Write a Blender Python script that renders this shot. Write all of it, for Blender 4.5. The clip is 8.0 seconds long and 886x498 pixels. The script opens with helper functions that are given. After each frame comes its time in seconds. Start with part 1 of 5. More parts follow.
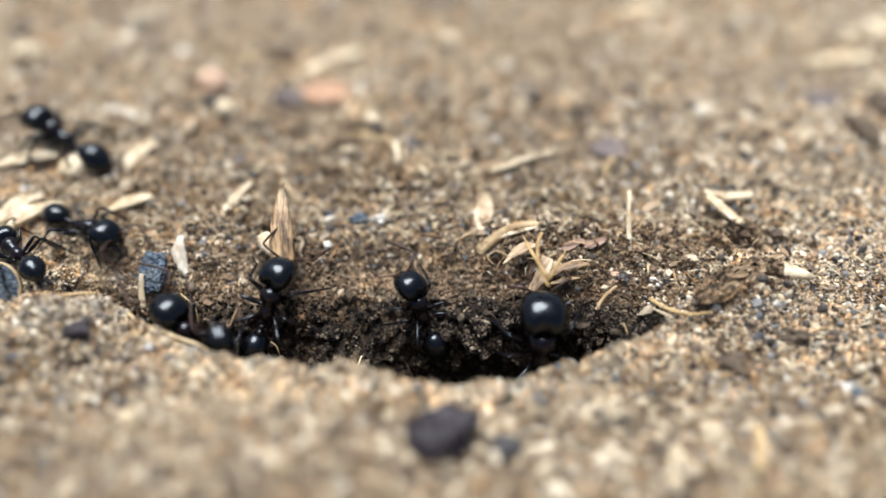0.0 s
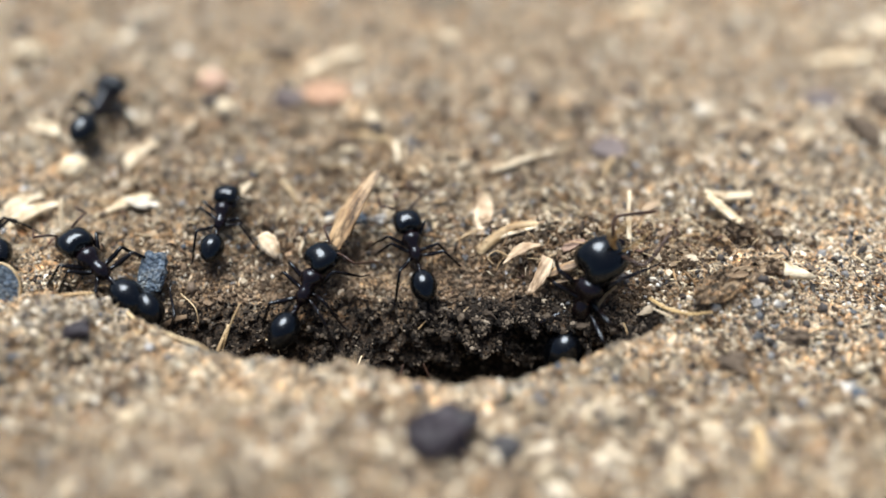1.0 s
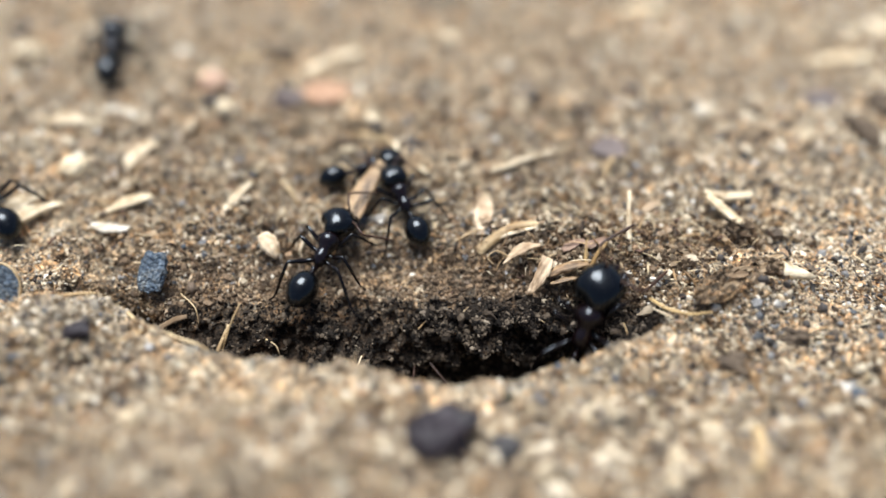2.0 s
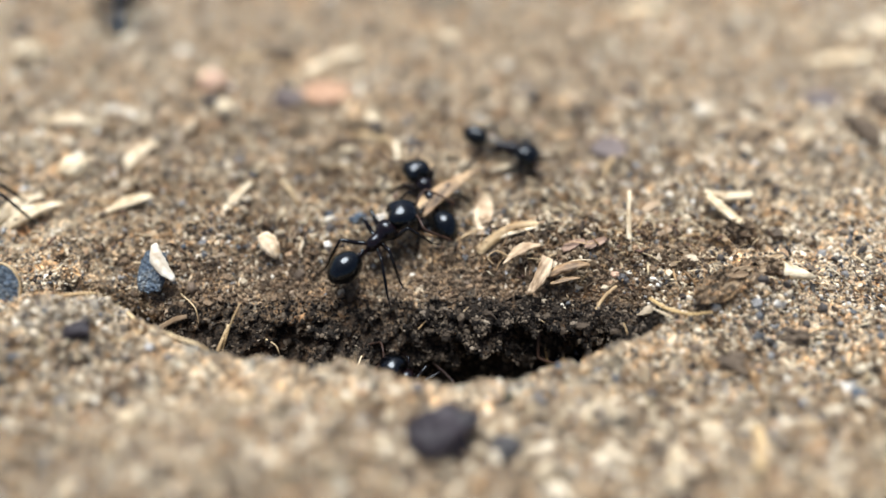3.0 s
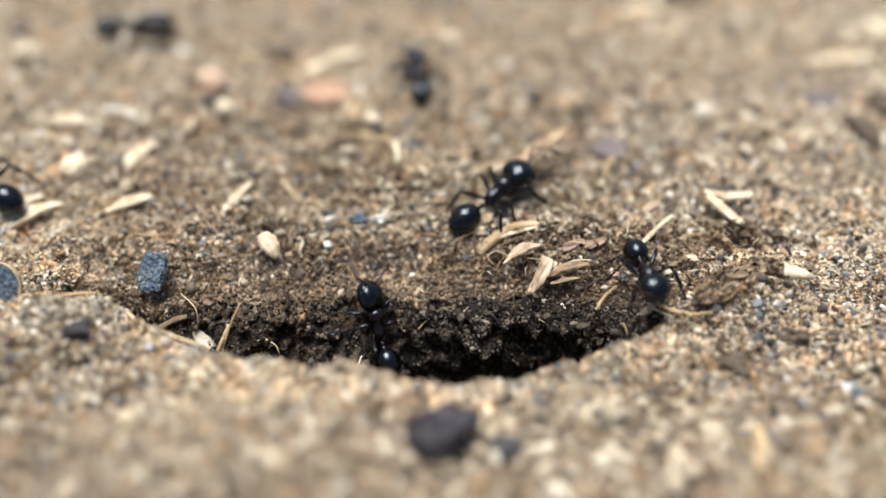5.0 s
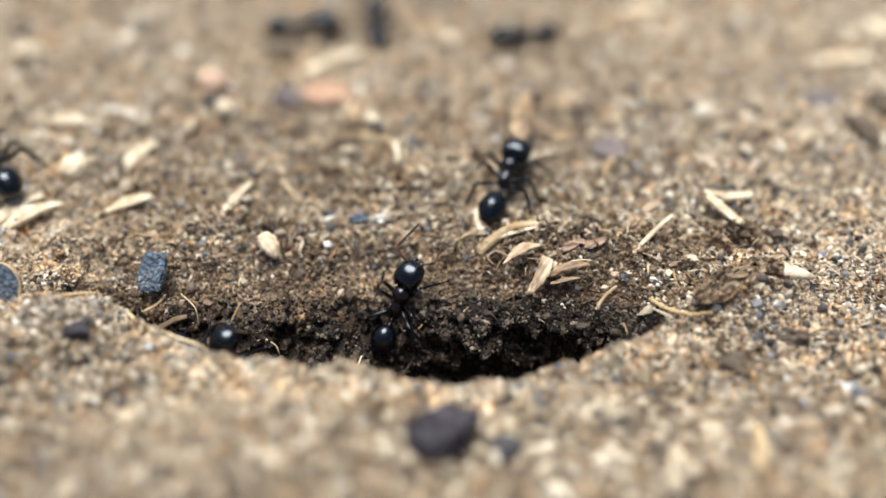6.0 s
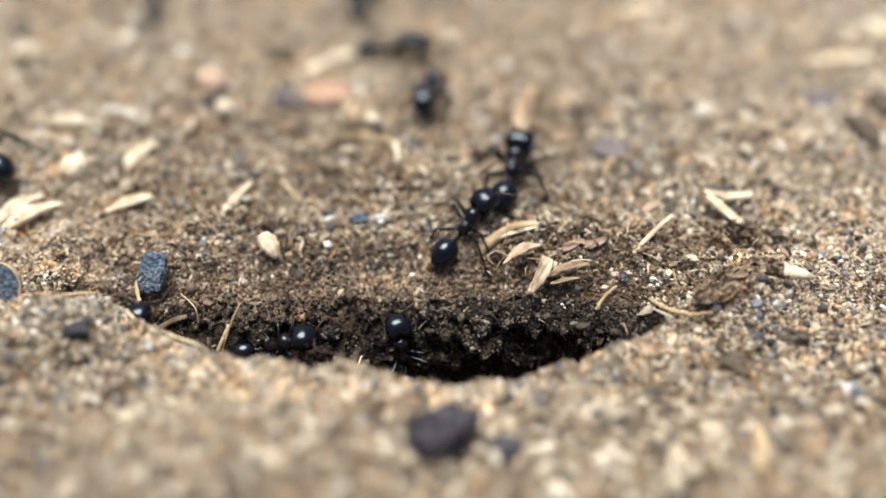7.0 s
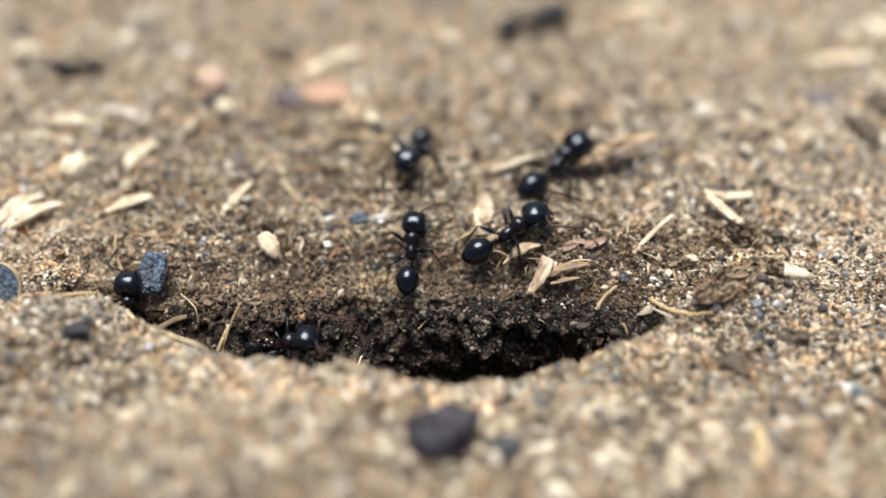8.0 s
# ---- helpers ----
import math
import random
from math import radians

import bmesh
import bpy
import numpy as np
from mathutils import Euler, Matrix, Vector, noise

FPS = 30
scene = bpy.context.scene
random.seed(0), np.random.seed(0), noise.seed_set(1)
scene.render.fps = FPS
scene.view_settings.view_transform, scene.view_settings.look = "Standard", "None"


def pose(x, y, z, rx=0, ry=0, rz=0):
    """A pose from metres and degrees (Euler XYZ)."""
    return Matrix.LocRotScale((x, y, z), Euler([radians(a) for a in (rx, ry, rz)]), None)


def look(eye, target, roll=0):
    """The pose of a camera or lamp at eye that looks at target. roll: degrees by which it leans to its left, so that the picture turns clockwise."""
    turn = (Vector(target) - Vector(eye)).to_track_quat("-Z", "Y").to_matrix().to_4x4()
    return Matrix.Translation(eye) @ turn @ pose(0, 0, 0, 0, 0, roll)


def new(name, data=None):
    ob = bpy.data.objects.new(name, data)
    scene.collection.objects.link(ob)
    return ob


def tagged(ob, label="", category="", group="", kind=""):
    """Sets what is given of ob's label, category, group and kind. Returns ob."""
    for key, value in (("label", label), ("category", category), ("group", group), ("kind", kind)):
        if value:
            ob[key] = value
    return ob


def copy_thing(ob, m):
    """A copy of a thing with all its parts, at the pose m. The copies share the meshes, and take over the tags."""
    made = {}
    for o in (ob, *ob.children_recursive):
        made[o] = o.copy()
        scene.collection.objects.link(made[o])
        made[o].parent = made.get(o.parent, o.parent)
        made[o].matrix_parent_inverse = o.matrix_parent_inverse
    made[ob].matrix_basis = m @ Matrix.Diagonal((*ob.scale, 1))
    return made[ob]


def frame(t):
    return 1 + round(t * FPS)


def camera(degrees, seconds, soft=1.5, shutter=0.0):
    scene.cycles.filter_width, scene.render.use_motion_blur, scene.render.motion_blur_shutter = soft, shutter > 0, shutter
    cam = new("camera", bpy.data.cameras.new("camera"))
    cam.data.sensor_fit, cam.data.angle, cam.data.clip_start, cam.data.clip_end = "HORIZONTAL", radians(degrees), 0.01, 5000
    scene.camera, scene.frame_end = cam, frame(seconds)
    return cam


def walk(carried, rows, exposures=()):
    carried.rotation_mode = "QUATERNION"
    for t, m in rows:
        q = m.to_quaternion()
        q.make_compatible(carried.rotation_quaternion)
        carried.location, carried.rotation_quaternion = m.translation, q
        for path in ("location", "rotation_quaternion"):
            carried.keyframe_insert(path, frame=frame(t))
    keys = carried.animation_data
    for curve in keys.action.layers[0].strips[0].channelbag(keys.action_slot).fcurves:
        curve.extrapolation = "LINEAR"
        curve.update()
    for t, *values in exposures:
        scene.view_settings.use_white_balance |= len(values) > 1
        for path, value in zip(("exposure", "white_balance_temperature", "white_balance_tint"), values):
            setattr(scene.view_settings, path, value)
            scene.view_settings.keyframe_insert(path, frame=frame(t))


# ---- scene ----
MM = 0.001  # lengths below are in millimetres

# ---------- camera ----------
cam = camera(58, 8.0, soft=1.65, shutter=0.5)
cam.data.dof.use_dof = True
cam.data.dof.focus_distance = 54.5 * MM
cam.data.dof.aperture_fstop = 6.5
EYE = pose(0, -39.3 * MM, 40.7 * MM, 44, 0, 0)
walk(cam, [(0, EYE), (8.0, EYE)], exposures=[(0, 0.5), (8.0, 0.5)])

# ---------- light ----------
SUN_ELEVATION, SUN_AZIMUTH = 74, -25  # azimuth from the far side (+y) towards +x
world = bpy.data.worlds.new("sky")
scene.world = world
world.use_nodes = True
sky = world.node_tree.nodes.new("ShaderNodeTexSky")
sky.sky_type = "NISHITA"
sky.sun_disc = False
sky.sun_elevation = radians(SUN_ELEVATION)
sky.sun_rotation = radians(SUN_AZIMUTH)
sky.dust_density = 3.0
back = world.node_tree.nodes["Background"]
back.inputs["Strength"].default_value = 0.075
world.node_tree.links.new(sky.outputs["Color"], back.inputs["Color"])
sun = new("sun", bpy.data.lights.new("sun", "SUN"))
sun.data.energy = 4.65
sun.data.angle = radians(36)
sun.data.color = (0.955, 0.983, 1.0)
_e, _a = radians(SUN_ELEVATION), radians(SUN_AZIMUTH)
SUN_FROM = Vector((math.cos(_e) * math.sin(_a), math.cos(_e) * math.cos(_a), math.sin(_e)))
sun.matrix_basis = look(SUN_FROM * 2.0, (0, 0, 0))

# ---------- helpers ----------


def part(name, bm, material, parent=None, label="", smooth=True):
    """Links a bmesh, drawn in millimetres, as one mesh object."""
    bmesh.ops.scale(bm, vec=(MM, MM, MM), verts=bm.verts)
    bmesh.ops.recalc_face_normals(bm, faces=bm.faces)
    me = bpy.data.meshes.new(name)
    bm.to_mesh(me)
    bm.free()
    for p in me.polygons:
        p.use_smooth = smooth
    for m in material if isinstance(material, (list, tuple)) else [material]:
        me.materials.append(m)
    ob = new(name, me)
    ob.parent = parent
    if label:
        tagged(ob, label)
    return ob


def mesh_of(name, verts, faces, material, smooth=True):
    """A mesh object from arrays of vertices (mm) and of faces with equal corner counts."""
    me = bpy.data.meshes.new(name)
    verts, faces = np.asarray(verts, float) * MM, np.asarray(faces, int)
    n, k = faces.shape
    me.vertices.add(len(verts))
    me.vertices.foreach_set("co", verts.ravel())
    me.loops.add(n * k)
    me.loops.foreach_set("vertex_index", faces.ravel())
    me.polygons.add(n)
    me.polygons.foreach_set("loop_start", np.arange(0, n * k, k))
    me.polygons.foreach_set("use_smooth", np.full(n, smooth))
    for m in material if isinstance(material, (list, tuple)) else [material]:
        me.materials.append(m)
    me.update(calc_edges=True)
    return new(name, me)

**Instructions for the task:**
Copy the whole of the material above exactly, but not its images.

**Task response:**
Write a Blender Python script that renders this shot. Write all of it, for Blender 4.5. The clip is 8.0 seconds long and 886x498 pixels. The script opens with helper functions that are given. After each frame comes its time in seconds. Start with part 1 of 5. More parts follow.
0.0 s
1.0 s
2.0 s
3.0 s
5.0 s
6.0 s
7.0 s
8.0 s
# ---- helpers ----
import math
import random
from math import radians

import bmesh
import bpy
import numpy as np
from mathutils import Euler, Matrix, Vector, noise

FPS = 30
scene = bpy.context.scene
random.seed(0), np.random.seed(0), noise.seed_set(1)
scene.render.fps = FPS
scene.view_settings.view_transform, scene.view_settings.look = "Standard", "None"


def pose(x, y, z, rx=0, ry=0, rz=0):
    """A pose from metres and degrees (Euler XYZ)."""
    return Matrix.LocRotScale((x, y, z), Euler([radians(a) for a in (rx, ry, rz)]), None)


def look(eye, target, roll=0):
    """The pose of a camera or lamp at eye that looks at target. roll: degrees by which it leans to its left, so that the picture turns clockwise."""
    turn = (Vector(target) - Vector(eye)).to_track_quat("-Z", "Y").to_matrix().to_4x4()
    return Matrix.Translation(eye) @ turn @ pose(0, 0, 0, 0, 0, roll)


def new(name, data=None):
    ob = bpy.data.objects.new(name, data)
    scene.collection.objects.link(ob)
    return ob


def tagged(ob, label="", category="", group="", kind=""):
    """Sets what is given of ob's label, category, group and kind. Returns ob."""
    for key, value in (("label", label), ("category", category), ("group", group), ("kind", kind)):
        if value:
            ob[key] = value
    return ob


def copy_thing(ob, m):
    """A copy of a thing with all its parts, at the pose m. The copies share the meshes, and take over the tags."""
    made = {}
    for o in (ob, *ob.children_recursive):
        made[o] = o.copy()
        scene.collection.objects.link(made[o])
        made[o].parent = made.get(o.parent, o.parent)
        made[o].matrix_parent_inverse = o.matrix_parent_inverse
    made[ob].matrix_basis = m @ Matrix.Diagonal((*ob.scale, 1))
    return made[ob]


def frame(t):
    return 1 + round(t * FPS)


def camera(degrees, seconds, soft=1.5, shutter=0.0):
    scene.cycles.filter_width, scene.render.use_motion_blur, scene.render.motion_blur_shutter = soft, shutter > 0, shutter
    cam = new("camera", bpy.data.cameras.new("camera"))
    cam.data.sensor_fit, cam.data.angle, cam.data.clip_start, cam.data.clip_end = "HORIZONTAL", radians(degrees), 0.01, 5000
    scene.camera, scene.frame_end = cam, frame(seconds)
    return cam


def walk(carried, rows, exposures=()):
    carried.rotation_mode = "QUATERNION"
    for t, m in rows:
        q = m.to_quaternion()
        q.make_compatible(carried.rotation_quaternion)
        carried.location, carried.rotation_quaternion = m.translation, q
        for path in ("location", "rotation_quaternion"):
            carried.keyframe_insert(path, frame=frame(t))
    keys = carried.animation_data
    for curve in keys.action.layers[0].strips[0].channelbag(keys.action_slot).fcurves:
        curve.extrapolation = "LINEAR"
        curve.update()
    for t, *values in exposures:
        scene.view_settings.use_white_balance |= len(values) > 1
        for path, value in zip(("exposure", "white_balance_temperature", "white_balance_tint"), values):
            setattr(scene.view_settings, path, value)
            scene.view_settings.keyframe_insert(path, frame=frame(t))


# ---- scene ----
MM = 0.001  # lengths below are in millimetres

# ---------- camera ----------
cam = camera(58, 8.0, soft=1.65, shutter=0.5)
cam.data.dof.use_dof = True
cam.data.dof.focus_distance = 54.5 * MM
cam.data.dof.aperture_fstop = 6.5
EYE = pose(0, -39.3 * MM, 40.7 * MM, 44, 0, 0)
walk(cam, [(0, EYE), (8.0, EYE)], exposures=[(0, 0.5), (8.0, 0.5)])

# ---------- light ----------
SUN_ELEVATION, SUN_AZIMUTH = 74, -25  # azimuth from the far side (+y) towards +x
world = bpy.data.worlds.new("sky")
scene.world = world
world.use_nodes = True
sky = world.node_tree.nodes.new("ShaderNodeTexSky")
sky.sky_type = "NISHITA"
sky.sun_disc = False
sky.sun_elevation = radians(SUN_ELEVATION)
sky.sun_rotation = radians(SUN_AZIMUTH)
sky.dust_density = 3.0
back = world.node_tree.nodes["Background"]
back.inputs["Strength"].default_value = 0.075
world.node_tree.links.new(sky.outputs["Color"], back.inputs["Color"])
sun = new("sun", bpy.data.lights.new("sun", "SUN"))
sun.data.energy = 4.65
sun.data.angle = radians(36)
sun.data.color = (0.955, 0.983, 1.0)
_e, _a = radians(SUN_ELEVATION), radians(SUN_AZIMUTH)
SUN_FROM = Vector((math.cos(_e) * math.sin(_a), math.cos(_e) * math.cos(_a), math.sin(_e)))
sun.matrix_basis = look(SUN_FROM * 2.0, (0, 0, 0))

# ---------- helpers ----------


def part(name, bm, material, parent=None, label="", smooth=True):
    """Links a bmesh, drawn in millimetres, as one mesh object."""
    bmesh.ops.scale(bm, vec=(MM, MM, MM), verts=bm.verts)
    bmesh.ops.recalc_face_normals(bm, faces=bm.faces)
    me = bpy.data.meshes.new(name)
    bm.to_mesh(me)
    bm.free()
    for p in me.polygons:
        p.use_smooth = smooth
    for m in material if isinstance(material, (list, tuple)) else [material]:
        me.materials.append(m)
    ob = new(name, me)
    ob.parent = parent
    if label:
        tagged(ob, label)
    return ob


def mesh_of(name, verts, faces, material, smooth=True):
    """A mesh object from arrays of vertices (mm) and of faces with equal corner counts."""
    me = bpy.data.meshes.new(name)
    verts, faces = np.asarray(verts, float) * MM, np.asarray(faces, int)
    n, k = faces.shape
    me.vertices.add(len(verts))
    me.vertices.foreach_set("co", verts.ravel())
    me.loops.add(n * k)
    me.loops.foreach_set("vertex_index", faces.ravel())
    me.polygons.add(n)
    me.polygons.foreach_set("loop_start", np.arange(0, n * k, k))
    me.polygons.foreach_set("use_smooth", np.full(n, smooth))
    for m in material if isinstance(material, (list, tuple)) else [material]:
        me.materials.append(m)
    me.update(calc_edges=True)
    return new(name, me)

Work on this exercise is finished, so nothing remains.